Give the listing again exactly, omitting its images.

------------------------------

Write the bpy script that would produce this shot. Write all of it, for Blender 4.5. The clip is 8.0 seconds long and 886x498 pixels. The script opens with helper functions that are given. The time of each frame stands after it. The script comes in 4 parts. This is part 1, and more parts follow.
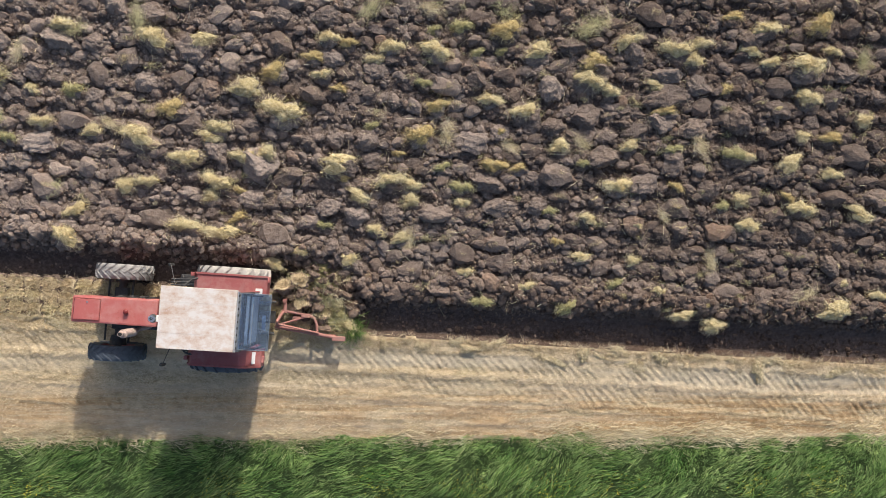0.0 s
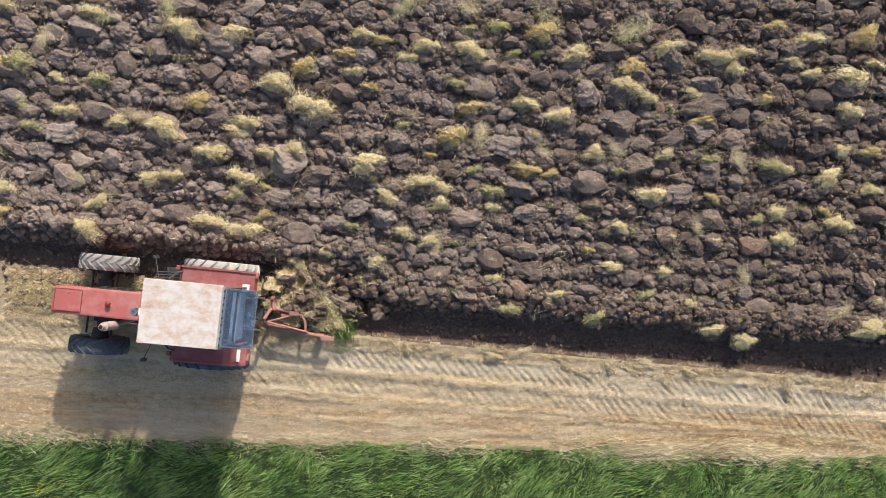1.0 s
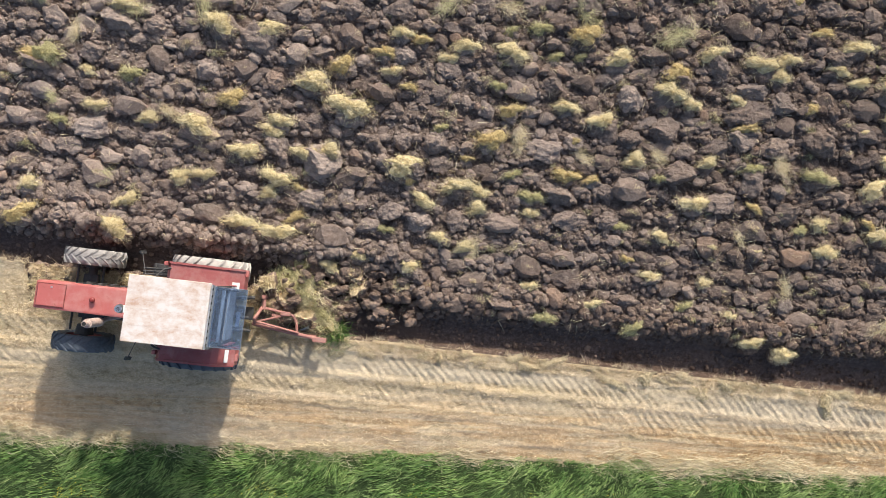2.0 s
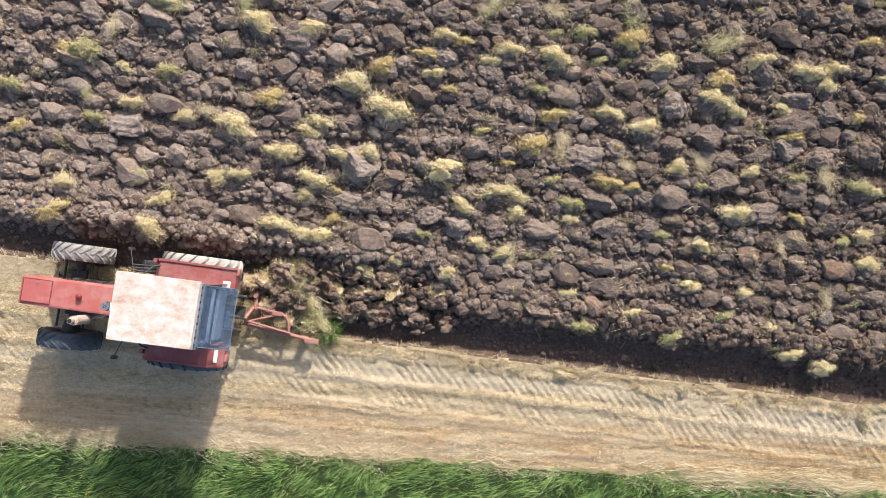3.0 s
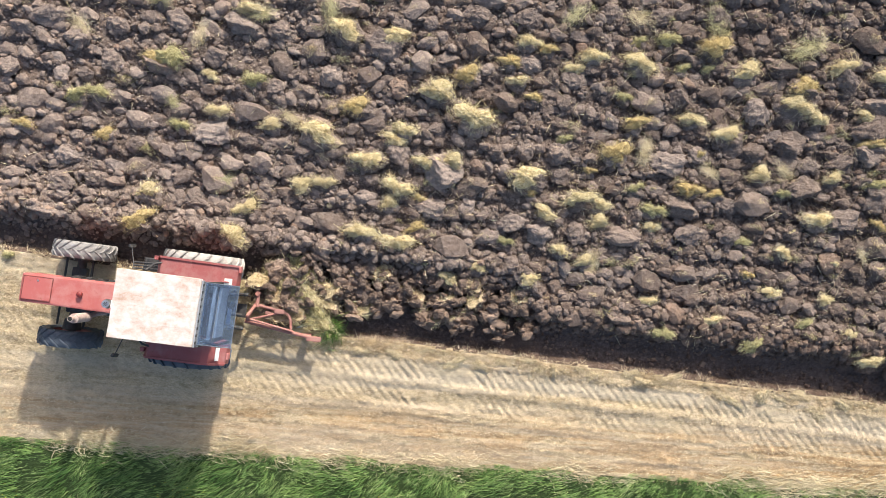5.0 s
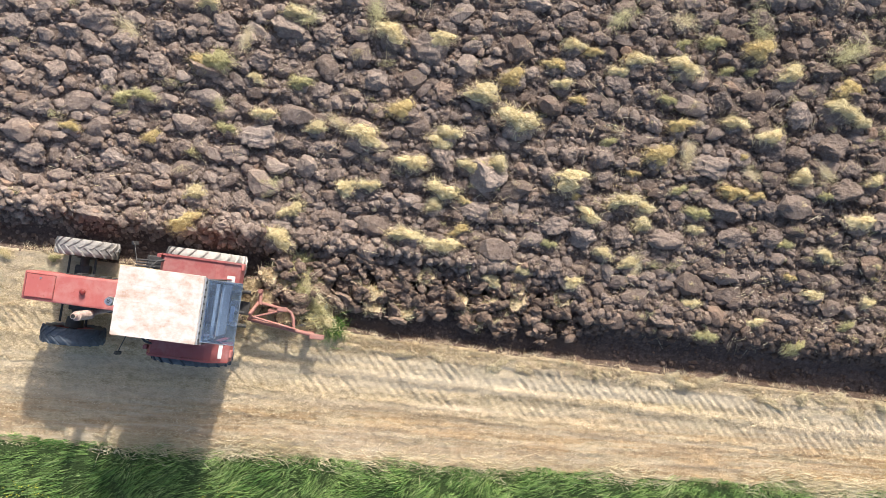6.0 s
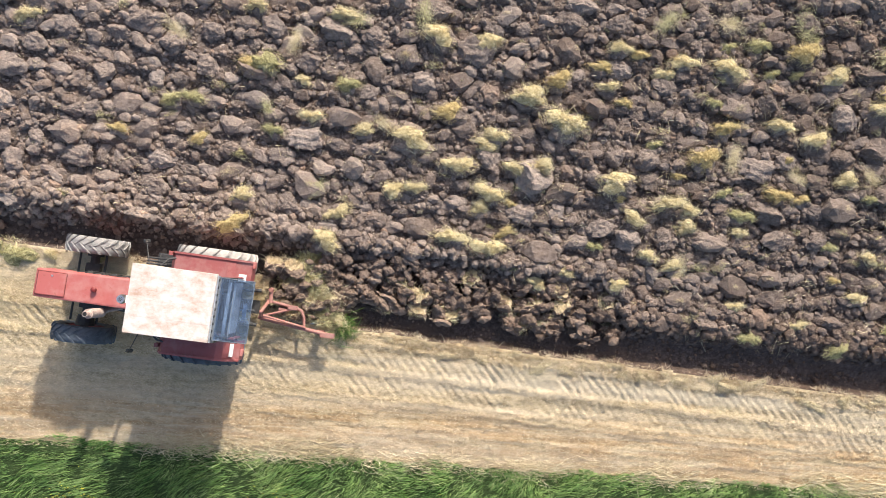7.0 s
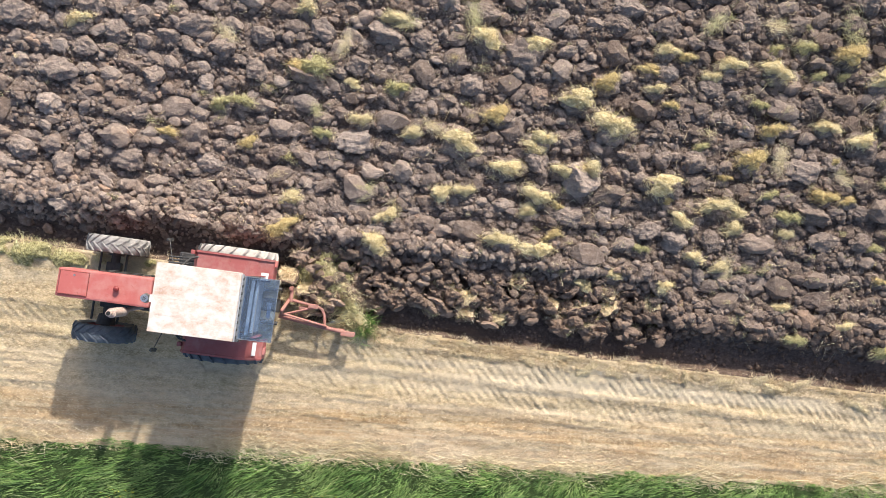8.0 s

------------------------------

Completed exercise ::
Write the bpy script that would produce this shot. Write all of it, for Blender 4.5. The clip is 8.0 seconds long and 886x498 pixels. The script opens with helper functions that are given. The time of each frame stands after it. The script comes in 4 parts. This is part 1, and more parts follow.
0.0 s
1.0 s
2.0 s
3.0 s
5.0 s
6.0 s
7.0 s
8.0 s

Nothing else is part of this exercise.